I’ve never been abroad, not in the true sense of the word. Despite growing up in the San Diego area, and living less than 50 miles from the US/Mexico border, I never felt a need to cross the border, even when you didn’t a passport, or special driver’s license or anything like that. I couldn’t imagine that Mexico was that different from where I was. Part of this mindset was reinforced with racist comments from neighbors, friends of my parents, and friends parents. Their argument boiled down to the following: Because there were so many Mexicans in San Diego, we were becoming a lot like Mexico, and didn’t Mexicans harbor a resentment towards the US, because they used to own most of the Western United States, so really all the illegal aliens crossing the border (AND IT COULD ANYONE OF THE MEXICANS YOU SEE ON THE STREET) is a quiet invasion of America. One day the Mexicans would claim California as their own, just you wait. They fact that many immigrants were allowed to exist in our country without learning English also proved a popular sticking point.
Another part of my non-traveling mindset comes from the notion that Southern California, if not California in general, is an idealized America. There is a beach, seemingly never ending sunshine, delicious food, good looking people (some of them are even in the movies!), and so much more. A lot of popular stories worship either New York City or Southern California, and therefore, as a young person living there, didn’t Southern California have everything you wanted and needed? Why would you ever want to leave?
I was indoor kid for a long time. I had noses in books, eyes glued to the TV, ears to the ground, all focused on places that weren’t here. Sure, sunshine was nice, but what about pounding rainstorms, what about tropical rain forests, what about mountains that defined the word pristine, what about quiet forests, what about snow? Over time, I did some traveling to various parts of the United States to visit family (Arizona, Colorado, Tennessee, Kentucky, Georgia), and then DC/NYC for a week long eighth grade class trip. But when I set out to look for colleges, I began with the knowledge that college involved going somewhere else. You leave home. Staying at home, to me, was an admission of failure, a lack of ambition. How could you say Southern California was the best possible place in the best possible country when you had never been anywhere else?
So I left for college in Washington, where is was supposed to rain all the time. After only 6 months at college, I took my first international trip (which happened to be the only memorable spring break I ever had). I tagged along with some friends who went to Canada.

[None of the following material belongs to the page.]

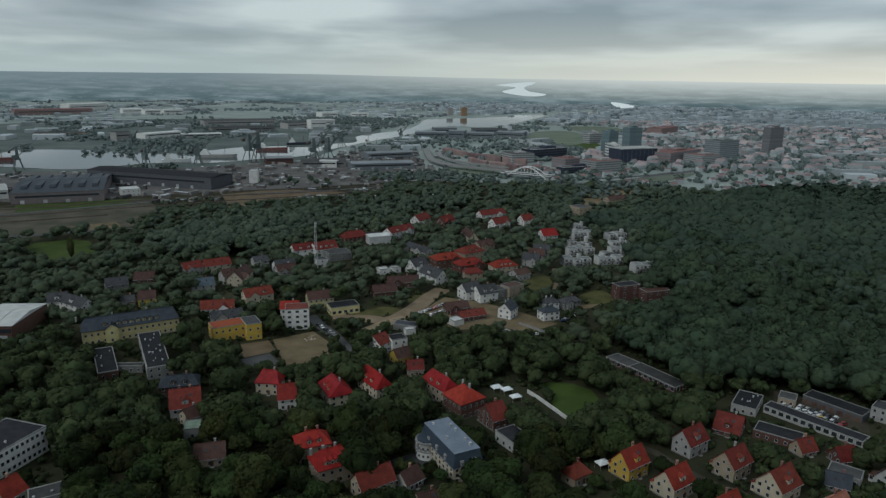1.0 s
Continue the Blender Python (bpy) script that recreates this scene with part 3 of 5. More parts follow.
def mansard(b, x, y, rz, length, width, height, roof, wall):
    """Apartment house with a steep shingled mansard and a round balconied bay at one corner."""
    eave, o = height - 5.2, 1.3
    bm = bmesh.new()
    box_bm(bm, length + 2 * o - .4, width + 2 * o - .4, eave)
    part("wall", bm, WALL[wall], b)
    bm = bmesh.new()
    box_bm(bm, length + 2 * o, width + 2 * o, 0.35, (0, 0, eave))
    part("cornice", bm, COPING, b)
    bm = bmesh.new()
    lo = [bm.verts.new((sx * (length / 2 + o - .1), sy * (width / 2 + o - .1), eave + .35)) for sx, sy in ((-1, -1), (1, -1), (1, 1), (-1, 1))]
    hi = [bm.verts.new((sx * length / 2, sy * width / 2, height)) for sx, sy in ((-1, -1), (1, -1), (1, 1), (-1, 1))]
    for i in range(4):
        bm.faces.new((lo[i], lo[(i + 1) % 4], hi[(i + 1) % 4], hi[i]))
    bm.faces.new(hi)
    bm.faces.new(lo[::-1])
    part("mansard_slope", bm, ROOF['bluedark'], b, "dark blue shingled mansard slope")
    bm = bmesh.new()
    box_bm(bm, length + .5, width + .5, 0.25, (0, 0, height))
    part("roof", bm, ROOF[roof], b)
    bm = bmesh.new()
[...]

This was when you really should have had a passport to cross the border, but you could still get across without one. I spent three days in Vancouver, staying in a hostel with wooden floors that had warped to the point where you could see long rolling bumps and dips. Vancouver was one of the first real big cities I had ever been to as an adult, and the foreignness of the city shocked me more than anything particularly Canadian.
Three months later, during the summer, I wound up spending a few days in the eponymous American big city: New York. Now older, and having been there before, New York held different wonders. I’ve never been anywhere like New York, but I was on my way to becoming a cinephile. After watching so many movies, is there anything that’s surprising about New York? It’s a fun city to explore, but Vancouver was where I really felt foreign in a city, and the city landscape. Now, I live in a big city, and I like visiting big cities, and I feel comfortable in city life. But I’ve never been to a place where I didn’t speak the language, where I was the other, which is to say I have had one of big spiritual traveling experiences that people have and occasionally write books about. The longest trip I’ve ever taken was a two week, impromptu cross country road trip, but that seems like a uniquely American experience. Anywhere across an ocean is foreign to me.
In 8 days, I will be going on my first international flight. I finally have a passport. I will be staying in a large, European city, largely by myself for three days, before decamping to a smaller, university town for a week long class that amounts to a cultural exchange about How Things Are Done In Sweden. I’m interested in the class, surely, but really, the allure is in the travel, which is also to say that the allure is challenging my identity.
Every six months, I fill out a survey that I stole off the internet some six years ago, and have been tweaking and adjusting for my own purposes ever since. It’s a way for me to document my life in some kind of measurable way, and when I was filling it out following the end of June, having completed both my winter and spring quarters, I realized that my first year in graduate school hasn’t been a happy one, but it had been useful. I’m interested to see what sticks when I’m thrust into a completely different situation, by myself. When I have to live for myself, outside of my usual sphere, where I am given foreign territory and have no one telling me what to do, I’m interested to see what I discover not just about charming Sweden, but also about myself, or if I don’t discover anything at all.